## Given information
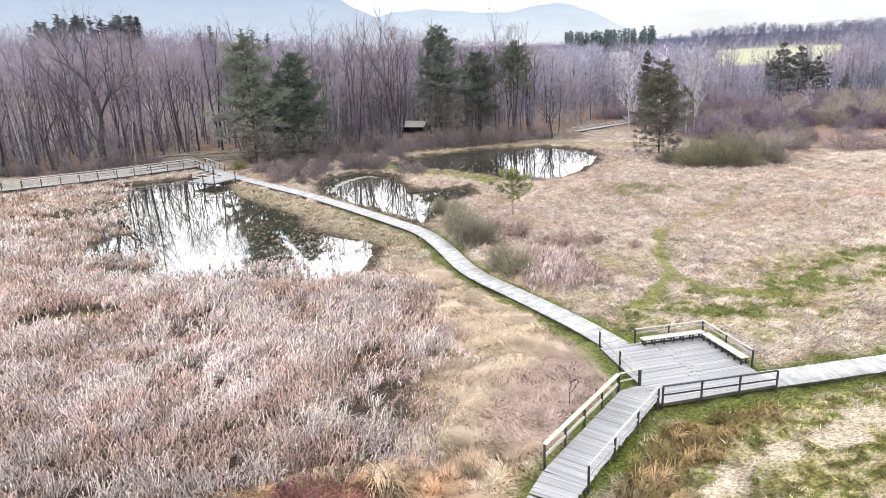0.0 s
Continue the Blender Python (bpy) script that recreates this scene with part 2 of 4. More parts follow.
def height(x, y):
    """The ground, without the fine hummocks."""
    z = -0.62 + 0.75 * step(15, 27, x) * step(28, 20, y) + 0.22 * step(26, 60, x)
    z = z + 0.22 * (fbm(x, y, 9.0, 3, 3) - 0.5)
    r = np.hypot(x, y)
    z = z + 6.0 * step(230, 700, r) * step(0.35, 0.8, x / np.maximum(r, 1))
    z = z + 0.5 * step(122, 150, y) + 10.0 * step(150, 330, r) * step(0.12, -0.2, x / np.maximum(r, 1)) * step(60, 120, y)
    z = z + 11.0 * step(740, 1020, r) * step(0.42, 0.62, x / np.maximum(r, 1))
    z = z + 0.8 * np.exp(-((x - 190) ** 2 + (y - 374) ** 2) / 900)
    for pond in PONDS:
        d = inside(x, y, pond)
        z = np.where(d > -1.6, np.minimum(z, -0.62 + (-0.62 - 0.62 * np.clip(d, -0.6, 1.2) + 0.52) * step(-1.6, 0.2, d)), z)
    for line in (WALK_UPPER, WALK_RIGHT, WALK_LOWER):
        d = to_line(x, y, line)
        z = np.where(d < 2.5, np.minimum(z, -0.52 + 0.4 * step(1.0, 2.5, d)), z)
    return z


def hummock(x, y):
    """Rounded tussock mounds with creases between them, for grass one metre tall."""
    return 2.2 * np.abs(2 * fbm(x, y, 1.9, 71, 2) - 1) - 0.45


def blend(col, tone, w):
    return col + (np.asarray(tone) - col) * w[..., None]


STRAW, PALE, WARM = (0.335, 0.27, 0.222), (0.445, 0.392, 0.34), (0.29, 0.2, 0.145)
GREEN, OLIVE, RUST = (0.098, 0.106, 0.028), (0.172, 0.154, 0.05), (0.2, 0.13, 0.058)
REED_TONE, PINK, LITTER, MUD = (0.495, 0.41, 0.385), (0.29, 0.213, 0.192), (0.14, 0.108, 0.098), (0.055, 0.045, 0.033)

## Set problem
Every line above should be returned word for word, with the pictures left behind.

## Response
0.0 s
Continue the Blender Python (bpy) script that recreates this scene with part 2 of 4. More parts follow.
def height(x, y):
    """The ground, without the fine hummocks."""
    z = -0.62 + 0.75 * step(15, 27, x) * step(28, 20, y) + 0.22 * step(26, 60, x)
    z = z + 0.22 * (fbm(x, y, 9.0, 3, 3) - 0.5)
    r = np.hypot(x, y)
    z = z + 6.0 * step(230, 700, r) * step(0.35, 0.8, x / np.maximum(r, 1))
    z = z + 0.5 * step(122, 150, y) + 10.0 * step(150, 330, r) * step(0.12, -0.2, x / np.maximum(r, 1)) * step(60, 120, y)
    z = z + 11.0 * step(740, 1020, r) * step(0.42, 0.62, x / np.maximum(r, 1))
    z = z + 0.8 * np.exp(-((x - 190) ** 2 + (y - 374) ** 2) / 900)
    for pond in PONDS:
        d = inside(x, y, pond)
        z = np.where(d > -1.6, np.minimum(z, -0.62 + (-0.62 - 0.62 * np.clip(d, -0.6, 1.2) + 0.52) * step(-1.6, 0.2, d)), z)
    for line in (WALK_UPPER, WALK_RIGHT, WALK_LOWER):
        d = to_line(x, y, line)
        z = np.where(d < 2.5, np.minimum(z, -0.52 + 0.4 * step(1.0, 2.5, d)), z)
    return z


def hummock(x, y):
    """Rounded tussock mounds with creases between them, for grass one metre tall."""
    return 2.2 * np.abs(2 * fbm(x, y, 1.9, 71, 2) - 1) - 0.45


def blend(col, tone, w):
    return col + (np.asarray(tone) - col) * w[..., None]


STRAW, PALE, WARM = (0.335, 0.27, 0.222), (0.445, 0.392, 0.34), (0.29, 0.2, 0.145)
GREEN, OLIVE, RUST = (0.098, 0.106, 0.028), (0.172, 0.154, 0.05), (0.2, 0.13, 0.058)
REED_TONE, PINK, LITTER, MUD = (0.495, 0.41, 0.385), (0.29, 0.213, 0.192), (0.14, 0.108, 0.098), (0.055, 0.045, 0.033)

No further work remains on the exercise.